We can see that most of them are between 1 and 2, to confirm that, can use the boxplot for this field in each protocol
df_users.boxplot(column='health', by='protocol')

Correlations
The variables of the dataset were not randomly selected, the idea was to try to find some kind of correlation between the users health and the behavior of them in the protocols.
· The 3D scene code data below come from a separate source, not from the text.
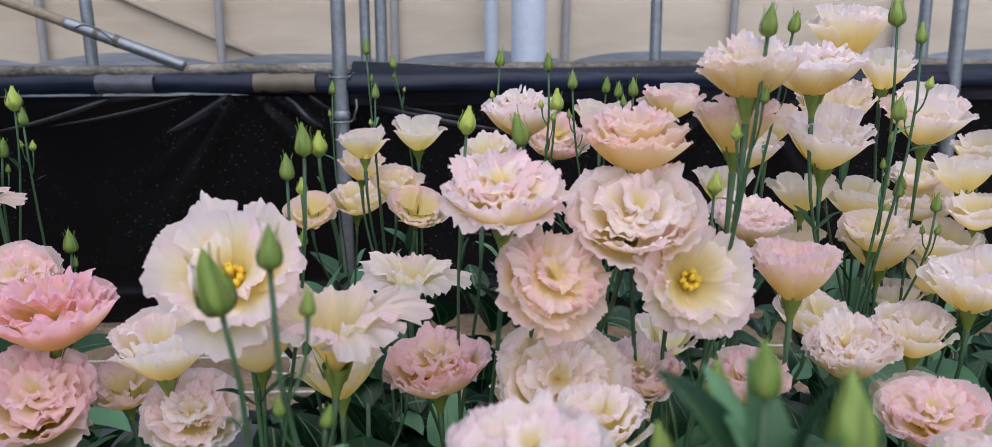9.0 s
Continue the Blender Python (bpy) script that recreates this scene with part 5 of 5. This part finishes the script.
shoot(-0.514, 0.825, 0.44, 3)
shoot(-1.361, 0.811, 0.45, 3)
shoot(-1.706, 0.791, 0.43, 3)
shoot(-2.322, 0.673, 0.40, 3)
shoot(-2.296, 0.798, 0.38, 3)
shoot(-2.064, 0.671, 0.42, 3)
shoot(-2.018, 0.484, 0.39, 3)
shoot(-2.072, 0.695, 0.36, 3)
shoot(-2.011, 0.460, 0.41, 3)
shoot(0.638, 0.746, 0.36, 3)
shoot(0.619, 0.669, 0.40, 3)
shoot(0.619, 0.607, 0.43, 3)
shoot(0.566, 0.631, 0.40, 3)
shoot(0.416, 0.812, 0.35, 3)
shoot(0.341, 0.835, 0.39, 3)
shoot(0.444, 0.757, 0.38, 3)
shoot(0.399, 0.785, 0.41, 3)
shoot(0.435, 0.737, 0.36, 3)
shoot(-1.843, 0.433, 0.42, 3)
shoot(-2.160, 0.591, 0.35, 3)
shoot(-2.487, 0.706, 0.36, 3)
shoot(-2.037, 0.508, 0.41, 3)
shoot(-2.432, 0.723, 0.37, 3)
shoot(-1.956, 0.468, 0.41, 3)
shoot(-1.976, 0.967, 0.36, 3)
shoot(-1.866, 0.832, 0.40, 3)
shoot(-1.334, 1.009, 0.43, 3)
shoot(-1.486, 0.926, 0.34, 3)
shoot(-1.621, 1.007, 0.43, 3)
shoot(-1.460, 0.809, 0.37, 3)
shoot(-1.070, 0.605, 0.43, 3)
shoot(-1.412, 0.854, 0.34, 3)
shoot(-0.931, 0.708, 0.41, 3)
shoot(-1.202, 1.147, 0.38, 3)
shoot(-1.103, 1.008, 0.38, 3)
shoot(-1.117, 1.047, 0.38, 3)
shoot(-1.151, 1.171, 0.40, 3)
SPOTS = random.Random(5)
BACK_ROW = [(0.02 + 0.16 * i + SPOTS.uniform(-0.06, 0.06), 0.98 + 0.13 * j + SPOTS.uniform(-0.05, 0.05)) for i in range(7) for j in range(3)]
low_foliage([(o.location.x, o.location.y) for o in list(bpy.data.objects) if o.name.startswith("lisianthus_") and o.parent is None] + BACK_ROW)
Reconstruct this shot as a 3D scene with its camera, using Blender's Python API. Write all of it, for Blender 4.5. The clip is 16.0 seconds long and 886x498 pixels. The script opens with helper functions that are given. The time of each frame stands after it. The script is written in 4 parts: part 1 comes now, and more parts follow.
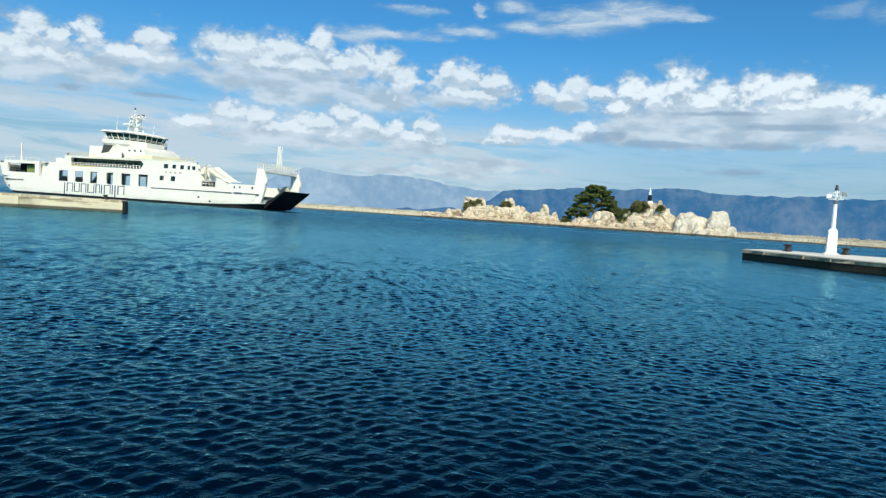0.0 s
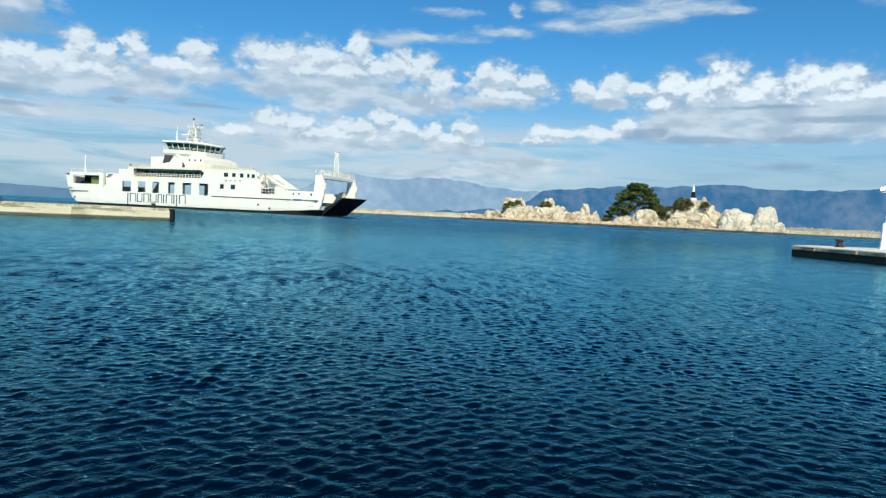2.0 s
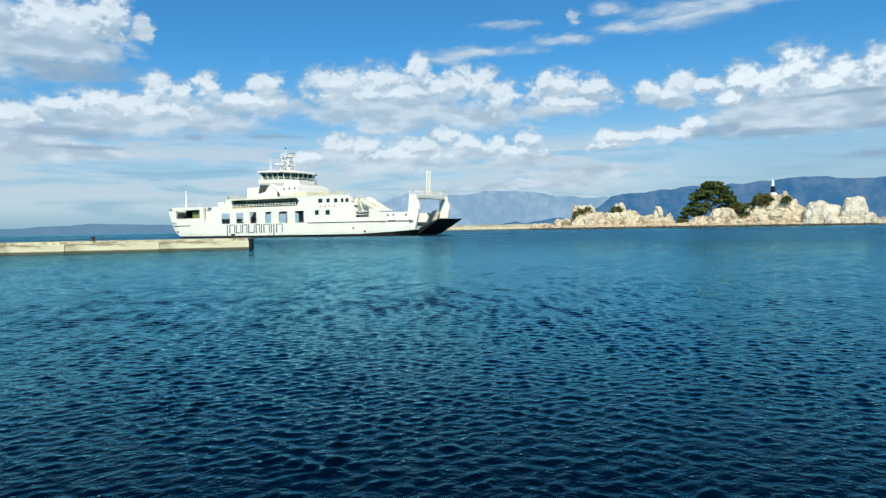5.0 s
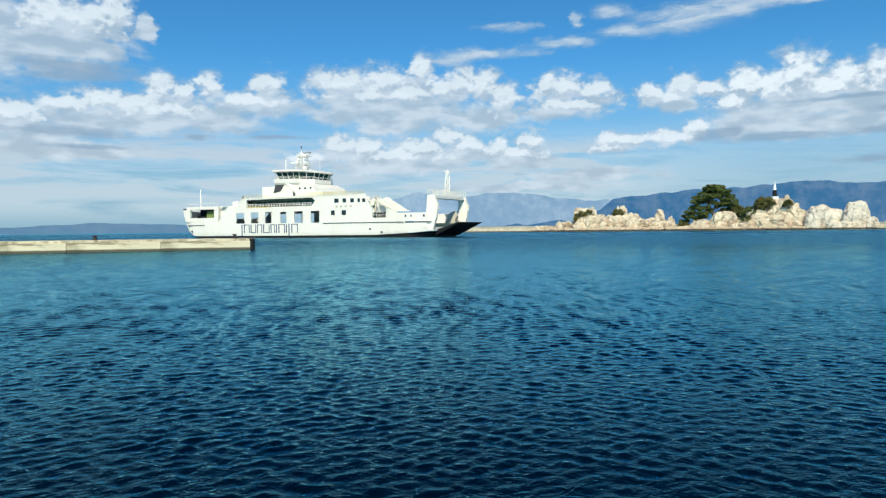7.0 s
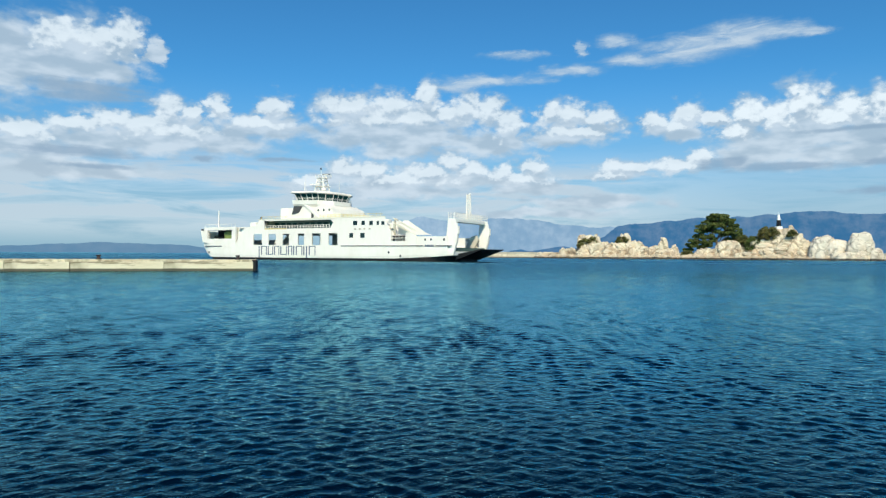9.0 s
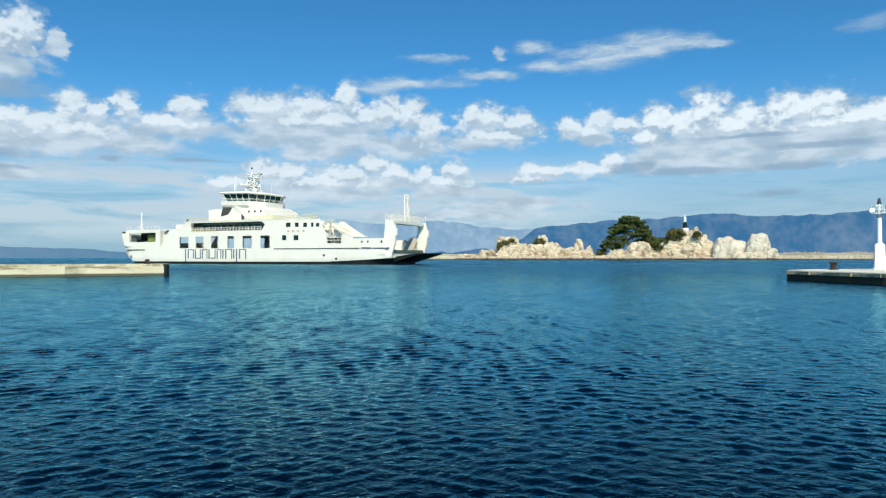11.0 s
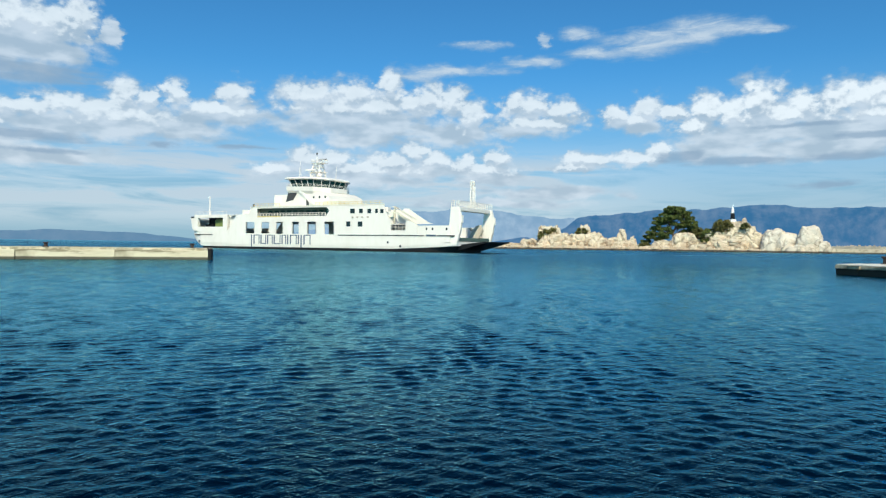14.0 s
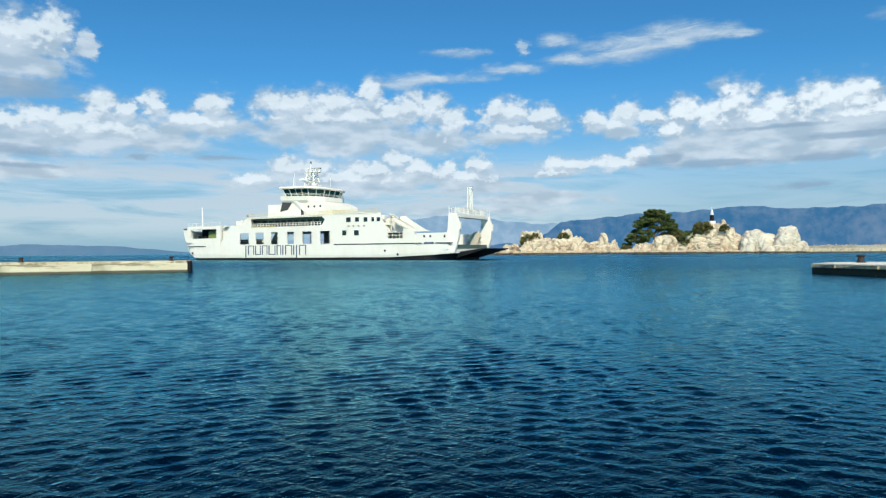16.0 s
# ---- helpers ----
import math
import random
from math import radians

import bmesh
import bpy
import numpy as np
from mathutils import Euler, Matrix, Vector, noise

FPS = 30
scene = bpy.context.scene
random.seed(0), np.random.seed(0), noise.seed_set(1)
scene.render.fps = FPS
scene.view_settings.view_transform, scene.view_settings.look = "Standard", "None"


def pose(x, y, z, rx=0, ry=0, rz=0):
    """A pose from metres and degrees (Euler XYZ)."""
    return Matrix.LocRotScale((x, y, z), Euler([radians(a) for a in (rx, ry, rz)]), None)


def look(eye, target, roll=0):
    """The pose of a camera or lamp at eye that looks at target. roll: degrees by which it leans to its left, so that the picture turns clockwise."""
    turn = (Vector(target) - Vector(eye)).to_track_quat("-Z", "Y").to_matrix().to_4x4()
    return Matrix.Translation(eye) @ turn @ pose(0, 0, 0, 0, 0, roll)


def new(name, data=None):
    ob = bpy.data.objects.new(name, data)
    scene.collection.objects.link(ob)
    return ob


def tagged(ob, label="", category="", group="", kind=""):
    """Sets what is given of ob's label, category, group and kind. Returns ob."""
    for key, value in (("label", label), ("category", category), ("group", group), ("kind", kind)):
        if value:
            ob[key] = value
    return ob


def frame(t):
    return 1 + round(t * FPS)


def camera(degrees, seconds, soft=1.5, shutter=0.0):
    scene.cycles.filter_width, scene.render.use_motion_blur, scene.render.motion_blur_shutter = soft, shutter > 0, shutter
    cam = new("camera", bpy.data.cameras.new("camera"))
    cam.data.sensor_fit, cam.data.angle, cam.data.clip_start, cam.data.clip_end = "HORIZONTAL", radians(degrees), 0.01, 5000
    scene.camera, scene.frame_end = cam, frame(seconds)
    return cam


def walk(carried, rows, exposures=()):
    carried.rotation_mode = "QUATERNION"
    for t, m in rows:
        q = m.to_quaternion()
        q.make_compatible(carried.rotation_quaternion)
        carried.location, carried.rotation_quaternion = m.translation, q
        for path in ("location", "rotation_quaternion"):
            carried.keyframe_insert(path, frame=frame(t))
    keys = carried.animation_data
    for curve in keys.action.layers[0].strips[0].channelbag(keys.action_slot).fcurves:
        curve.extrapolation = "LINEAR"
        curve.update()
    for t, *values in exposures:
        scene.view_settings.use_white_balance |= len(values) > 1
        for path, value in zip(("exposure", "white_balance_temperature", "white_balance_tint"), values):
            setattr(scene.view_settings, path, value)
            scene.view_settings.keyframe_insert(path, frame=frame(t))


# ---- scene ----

SEA_EYE = 1.25  # height of the lens over the water


def motions():
    walk(ferry, [(t, pose(x, y, 0.0, 0, 0, a)) for t, x, y, a in FERRY_ROWS])
    walk(ramp, [(t, pose(43.0, 6.5, 1.1, 0, -a, 0)) for t, a in RAMP_ROWS])
    walk(water, [(t, pose(0.16 * t, -0.42 * t, 0.0)) for t in (0, 4, 8, 12, 16)])


# ---------------------------------------------------------------- camera
cam = camera(66.73, 16.0, soft=1.3)
CAMERA_ROWS = [  # t, x, yaw, pitch, roll
    (0, -0.025, -6.286, -2.895, -3.856), (0.5, -0.06, -4.856, -3.168, -3.782), (1, -0.023, -5.981, -3.466, -4.411),
    (1.5, -0.061, -4.19, -3.124, -3.758), (2, -0.033, -2.942, -2.922, -2.705), (2.5, -0.038, -3.526, -2.113, -2.749),
    (3, 0.002, -5.511, -1.209, -1.661), (3.2, -0.01, -4.93, -1.42, -1.35), (3.3, -0.015, -3.04, -2.0, -0.25), (3.5, -0.023, 0.021, -2.303, 1.327), (4, 0.03, 2.38, -2.611, 2.228),
    (4.5, -0.104, 2.427, -2.687, 1.231), (4.7, -0.13, 2.763, -1.983, 0.982), (6.8, -0.12, 3.124, -1.455, 0.999),
    (7, -0.13, 3.0, -1.654, 0.599), (7.5, -0.116, 3.776, -0.985, -0.196), (8, -0.122, 3.639, -0.958, -0.448),
    (8.2, -0.127, 4.201, -0.636, -0.285), (10.3, -0.014, 0.764, 0.794, -1.011), (10.5, -0.013, 0.645, 0.426, -1.428),
    (11, -0.04, -3.413, 0.648, 0.071), (11.5, -0.117, -7.339, 0.558, 1.011), (11.7, -0.116, -9.902, 0.948, 0.34), (12, -0.114, -14.026, 0.197, 1.356),
    (12.2, -0.1, -14.664, 0.489, 0.455), (12.3, -0.09, -14.296, 1.061, -0.38), (12.5, -0.067, -11.949, 1.697, -1.812), (12.7, -0.01, -10.318, 0.922, -1.177), (13, 0.077, -4.247, -0.144, 0.124), (13.2, 0.095, -2.74, 1.4, -2.1), (13.5, 0.116, -0.071, 1.014, -3.881),
    (13.7, 0.137, 0.79, 0.515, -2.2), (14, 0.168, 0.096, -0.381, -0.74), (14.5, 0.244, 1.077, -1.491, -1.831), (15, 0.269, -0.063, -1.307, 0.479),
    (15.5, 0.271, -1.591, -0.352, 0.85), (16, 0.288, -1.33, 0.239, 0.437)]
walk(cam, [(t, pose(x, 0, SEA_EYE, 90 + p, r, y)) for t, x, y, p, r in CAMERA_ROWS], [(0, 0.0, 5600, 3), (16, 0.0, 5600, 3)])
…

One strategy could be, use stable coins to have less volatility risk, other diversify the collateral and principal using several assets, and also could be interesting to see if users with high or less collateral are more risky or if a previous liquidation could make a user more risk averse.
Once that all these variables are in the dataset, we can use the heatmap to plot the correlations between the variables by running
corr = df_users.corr()
sns.heatmap(corr)

There is not a high correlation between these variables and the users health, the higher values are for the countLiquidated and the stableDepositCount, that shows a negative correlation, indicating that when a user has deposited less stable coins or has been liquidated more times, the health tends to be higher.
To examine this variables, we can plot the scatter of this, by running
fig, ax = plt.subplots(figsize=(10,6))
ax.scatter(df_users['health'], df_users['stableDepositedCount'])
ax.set_xlabel('health')
ax.set_ylabel('stableDepositedCount')
plt.show()

We can see that when the users have deposited more stable coins, the health used to be more concentrated near to 1, and the same happens to the borrow stable variable.

In case of the liquidation count, there is not a clear correlation, there are users with several liquidations and also taking high risk, and users with no liquidations and lower risk. My respects for those with more than 25 liquidations and still close to one on health.

Conclusion
With this simple analysis we can get some insights of the behavior of the users in lending protocols, again we can see how easy is to get data from DeFi and analyze it and not only the actual data, in a Blockchain we have all the history saved in each block.